Wettlauf Osteuropas um Beziehungen zu Israel

Regierung in Jerusalem will „im großen Stil“ einsteigen / Gespräche über Direktflüge / Gysi: Viel Sympathie  ■  Aus Tel Aviv Amos Wollin

Nach Auffassung von Außenminister Mosche Arens gibt es derzeit in Osteuropa „fast ein Wettrennen“, diplomatische Beziehungen mit Israel wieder aufzunehmen, die 1967 abgebrochen worden waren. Befragt nach dem Verhältnis zur DDR, sagte Arens im Rundfunk, es sei offensichtlich, daß die osteuropäischen Länder ihre negative Haltung zu Israel und ihre unqualifizierte Unterstützung der arabischen Staaten aufgegeben hätten.

Arens benutzte den hebräischen Ausdruck „chozer betshuva“, um diese Tendenz zu charakterisieren. Damit wird normalerweise die Bekehrung weltlicher Juden, die es sich wohlergehen lassen, zum orthodowen Glauben beschrieben.

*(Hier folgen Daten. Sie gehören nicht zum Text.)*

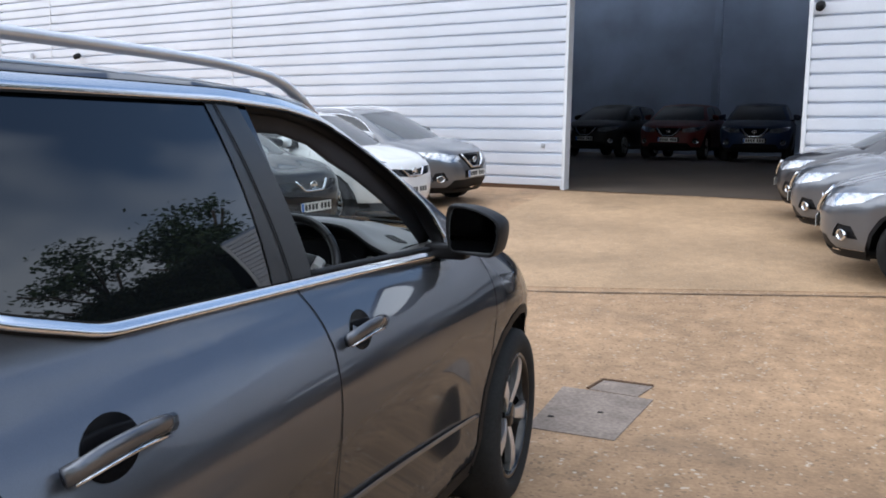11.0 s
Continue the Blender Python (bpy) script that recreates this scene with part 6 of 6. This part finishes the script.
# console and gear lever
console = part("centre_console", block((-0.14, 0.75, 0.35), (0.11, 2.02, 0.690), None, 0.03), M_DASHLOW, hero, "black centre console")
hoop = [(-0.045 + 0.088 * math.cos(a) * (1 - 0.12 * math.sin(a)), 1.700 + 0.125 * math.sin(a), 0.694 + 0.006 * math.sin(a)) for a in np.linspace(0, 2 * math.pi, 41)[:-1]]
part("gear_surround", sweep(hoop, 0.011, 0.008, closed=True, sides=10), M_CHROME, console, "polished silver gear surround")
part("gear_plate", prism([(-0.045 + (x + 0.045) * 0.93, y) for x, y, _ in hoop], 0.006, Matrix.Translation((0, 0, 0.688)), 0.002), M_GLOSS, console)
lever = part("gear_lever", sweep([(-0.032, 1.800, 0.69), (-0.034, 1.793, 0.775)], 0.009, 0.009), M_GLOSS, console, "black gear lever with a bright collar")
collar = lathe([(0.0, 0.748), (0.014, 0.748), (0.019, 0.756), (0.0205, 0.764), (0.0, 0.764)], 24, "z")
bmesh.ops.transform(collar, matrix=Matrix.Translation((-0.034, 1.793, 0)), verts=collar.verts)
part("knob_collar", collar, M_CHROME, lever, "chrome collar")
kb = lathe([(0.0, 0.762), (0.0205, 0.762), (0.0235, 0.775), (0.0265, 0.795), (0.0292, 0.815), (0.0295, 0.824), (0.0275, 0.831), (0.0260, 0.8315), (0.0250, 0.8335), (0.016, 0.837), (0.0, 0.838)], 32, "z")
bmesh.ops.transform(kb, matrix=Matrix.Translation((-0.034, 1.790, 0.80)) @ pose(0, 0, 0, 8, 0, 0) @ Matrix.Translation((0, 0, -0.80)) @ Matrix.Diagonal((0.92, 1.05, 1, 1)), verts=kb.verts)
part("gear_knob", kb, M_LEATHER, lever, "black gear knob")
part("handbrake_switch", block((0.03, 1.56, 0.688), (0.07, 1.63, 0.700), None, 0.004), M_GREYBUTTON, console)

# linings
def lining(name, lo, hi, material, bevel=0.02, label=""):
    return part(name, block(lo, hi, None, bevel), material, hero, label)


for s in (1, -1):
    a, b = (0.735, 0.80) if s > 0 else (-0.82, -0.768)
    lining("door_lining", (a, 1.10, 0.33), (b, 2.20, 1.0), M_DASHLOW, 0.012, "black door lining")
    lining("door_top_roll", (a - 0.030 if s > 0 else a, 1.10, 1.0), (b if s > 0 else b + 0.030, 1.90, 1.060), M_DASHLOW, 0.016, "black padded door top")
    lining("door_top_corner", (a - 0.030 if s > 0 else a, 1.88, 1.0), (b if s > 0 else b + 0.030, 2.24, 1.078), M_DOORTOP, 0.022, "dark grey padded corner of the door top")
    lining("rear_door_lining", (a, 0.0, 0.33), (b, 1.08, 1.13), M_DASHLOW, 0.012, "black door lining")
    lining("door_armrest", (a - s * 0.06 if s > 0 else a, 1.15, 0.72), (b if s > 0 else b + 0.06, 1.75, 0.78), M_LEATHER, 0.02)
    part("pillar_lining", sweep([(s * 0.755, 1.06, 0.55), (s * 0.745, 1.06, 1.08), (s * 0.655, 1.01, 1.36), (s * 0.595, 0.985, 1.49)], 0.028, 0.075, up=(0, 1, 0)), M_DASHLOW if s > 0 else M_BEIGE, hero)
    part("windscreen_pillar_lining", sweep([(0.712, 2.20, 1.095), (0.702, 2.16, 1.132), (0.688, 2.08, 1.194), (0.668, 1.97, 1.254), (0.650, 1.88, 1.304), (0.630, 1.78, 1.354), (0.612, 1.66, 1.400), (0.597, 1.55, 1.450), (0.585, 1.40, 1.480), (0.578, 1.20, 1.484)], 0.018, 0.047, sides=12) if s > 0 else sweep([(-0.725, 2.30, 1.070), (-0.715, 2.20, 1.120), (-0.695, 2.02, 1.228), (-0.655, 1.84, 1.335), (-0.60, 1.62, 1.45)], 0.026, 0.050), M_BEIGE if s < 0 else M_PILLARLINING, hero, "windscreen pillar lining")
corner = prism([(1.90, 1.055), (2.19, 1.055), (2.175, 1.12), (2.10, 1.215), (2.03, 1.29), (1.95, 1.33), (1.90, 1.20)], 0.012, Matrix(((0, 0, 1, -0.800), (1, 0, 0, 0), (0, 1, 0, 0), (0, 0, 0, 1))), 0.003)
part("mirror_corner", corner, M_DASHLOW, hero, "black corner panel behind the passenger door mirror")
lining("cabin_floor", (-0.80, -0.3, 0.30), (0.80, 2.2, 0.34), M_SEAT, 0.0)
lining("bulkhead", (-0.74, 2.20, 0.30), (0.74, 2.24, 1.06), M_WELL, 0.0)
lining("boot_lining", (-0.70, -0.55, 0.60), (0.70, 0.0, 1.08), M_SEAT, 0.02)
rl = bmesh.new()
rgrid = [[rl.verts.new((x, y, roof_z(min(abs(x), 0.6), y) - 0.035)) for x in np.linspace(-0.60, 0.60, 13)] for y in np.linspace(-0.30, 1.66, 20)]
for a, b in zip(rgrid, rgrid[1:]):
    for j in range(12):
        rl.faces.new((a[j], a[j + 1], b[j + 1], b[j]))
part("headlining", rl, M_BEIGE, hero, "pale headlining")
oc = part("overhead_console", block((-0.12, 1.42, 1.452), (0.16, 1.66, 1.52), None, 0.012), M_DASHLOW, hero, "dark overhead console")
part("map_lamp", block((0.04, 1.548, 1.4475), (0.125, 1.560, 1.456), None, 0.002), M_AMBER, oc, "amber map lamp")
mirror = part("rear_view_mirror", block((-0.118, -0.018, -0.037), (0.118, 0.018, 0.037), Matrix.Translation((0.085, 1.76, 1.378)) @ pose(0, 0, 0, 8, 0, 24), 0.0175), M_PLASTIC, hero, "black rear-view mirror")
part("mirror_mount", sweep([(0.05, 1.78, 1.40), (0.03, 1.88, 1.425)], 0.03, 0.02), M_PLASTIC, mirror)
part("sensor_pod", block((0.00, 1.78, 1.372), (0.19, 1.99, 1.445), Matrix.Identity(4), 0.022), M_PLASTIC, mirror)


for s in (1, -1):
    lining("sun_visor", (min(s * 0.17, s * 0.54), 1.54, 1.452), (max(s * 0.17, s * 0.54), 1.70, 1.472), M_DASHLOW, 0.01, "dark sun visor, folded up")


def seat(x, name="front_seat"):
    """A seat with cushion, back and head restraint."""
    cush = part(name, block((x - 0.25, 1.02, 0.36), (x + 0.25, 1.54, 0.60), None, 0.06), M_SEAT, hero, "dark cloth seat")
    part("backrest", block((x - 0.24, -0.07, 0.0), (x + 0.24, 0.08, 0.66), Matrix.Translation((0, 1.00, 0.55)) @ pose(0, 0, 0, 16, 0, 0), 0.06), M_SEAT, cush)
    part("head_restraint", block((x - 0.13, -0.05, 0.70), (x + 0.13, 0.06, 0.87), Matrix.Translation((0, 1.0, 0.55)) @ pose(0, 0, 0, 16, 0, 0), 0.04), M_SEAT, cush)


seat(WX)
seat(-WX)
bench = part("rear_bench", block((-0.64, 0.05, 0.36), (0.64, 0.52, 0.62), None, 0.06), M_SEAT, hero, "dark cloth rear bench")
part("backrest", block((-0.64, -0.06, 0), (0.64, 0.08, 0.62), Matrix.Translation((0, 0.06, 0.55)) @ pose(0, 0, 0, 14, 0, 0), 0.05), M_SEAT, bench)
for x in (-0.38, 0, 0.38):
    part("head_restraint", block((x - 0.12, -0.05, 0.63), (x + 0.12, 0.05, 0.78), Matrix.Translation((0, 0.06, 0.55)) @ pose(0, 0, 0, 14, 0, 0), 0.04), M_SEAT, bench)

# the open window's frame: seal and edges
loop = [sh.at(y, z, -0.001) for y, z in along([(1.145, 1.114), (2.07, 1.073), (2.02, 1.20), (1.90, 1.293), (1.77, 1.372), (1.66, 1.42), (1.47, 1.467), (1.28, 1.490), (1.055, 1.497), (1.145, 1.114)], 0.05)][:-1]
fr = bmesh.new()
r0 = [fr.verts.new(p) for p in loop]
r1 = [fr.verts.new(p + Vector((-0.035, 0, 0))) for p in loop]
c0 = sum(loop, Vector()) / len(loop)
r2 = [fr.verts.new(p + Vector((-0.037, 0, 0)) + (c0 - p) * (0.07 if p.z > 1.13 else 0.02)) for p in loop]
for a, b in ((r0, r1), (r1, r2)):
    for i in range(len(loop)):
        fr.faces.new((a[i], a[(i + 1) % len(loop)], b[(i + 1) % len(loop)], b[i]))
bmesh.ops.recalc_face_normals(fr, faces=fr.faces)
part("window_frame", fr, M_PLASTIC, hero, "black window frame")
seal = [sh.at(y, z, 0.0) for y, z in along([(1.14, 1.116), (2.05, 1.076)], 0.05)]
part("window_seal", sweep([p + Vector((-0.012, 0, 0.004)) for p in seal], 0.014, 0.008), M_PLASTIC, hero, "black rubber seal")


# ---- cars inside the hall ----
def hall_car(x, y, colour, label, turn):
    parked_crossover(HALL @ pose(x, y, 0.46, 0, 0, turn) @ pose(0, -3.5, 0, 0, 0, 0), colour, label, "early", group="cars in the hall", rails=False, shade=M_DIMMED_GLASS, screen=M_DIMMED_GLASS)


hall_car(-7.4, 8.6, M_DIMMED_BLACK, "black crossover standing inside the hall", 178)
hall_car(-4.9, 8.4, M_DIMMED_RED, "red crossover standing inside the hall", 184)
hall_car(-2.6, 8.2, M_DIMMED_BLUE, "blue crossover standing inside the hall", 188)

Der Ausdruck impliziert auch soviel wie „seinen Lebenswandel überdenken und verbessern“ oder „Buße tun“. Der stellvertretende Außenminister Netanjahu begrüßte ebenfalls die weitreichenden Änderungen in Osteuropa. Israel könne nun seinen Handel mit West - und Osteuropa ausbauen. „Israel kehrt im großen Stil nach Europa zurück“, erklärte er. Noch in dieser Woche sollen Delegationen der staatlichen Fluglinien der CSSR und der DDR in Israel eintreffen, um über die Aufnahme von Direktflügen zu verhandeln.

In der Sonntagsausgabe der Zeitung 'Haaretz‘ bestätigen DDR -Ministerpräsident Hans Modrow und Parteichef Gregor Gysi in Interviews ihren Wunsch, über die Wiederaufnahme der diplomatischen Beziehungen zu verhandeln. „Es ist notwendig, die israelische Geschichte in einem neuen Licht zu sehen“, sagte Gysi. „Die deutsche Vergangenheit legt uns eine besondere Verantwortung auf, und wir glauben, daß das Bewußtsein hierüber zunimmt. Wir sind an Beziehungen mit Israel auf allen Ebenen interessiert, einschließlich der diplomatischen. Dies bedeutet nicht, daß wir mit Israel in allem und jedem übereinstimmen. Aber schließlich unterhalten wir Beziehungen zu vielen anderen Staaten, mit denen wir Meinungsverschiedenheiten auf vielen Gebieten haben“, sagte der SED-PDS-Chef in dem Haaretz-Interview.„Ich habe große Sympathien für Israel, und ich weiß seine Errungenschaften wirklich zu schätzen. Ich sehe eine klare deutsche Verantwortung für Israel, und ich werde diesen Punkt in öffentlichen Erklärungen betonen.“ Israelische Regierungsbeamte äußern sich jetzt optimistisch über die baldige Wiederaufnahme der beziehungen zur CSSR, betonen jedoch gleichzeitig, daß ein solcher Schritt im Falle der DDR keine Eile habe. Vorbedingungen sind die Anerkennung der Verantwortung für den Holocaust durch die DDR-Regierung und, für den Anfang, die Bereitschaft, Opfern von Nazi-Verbrechen Entschädigungen zu zahlen.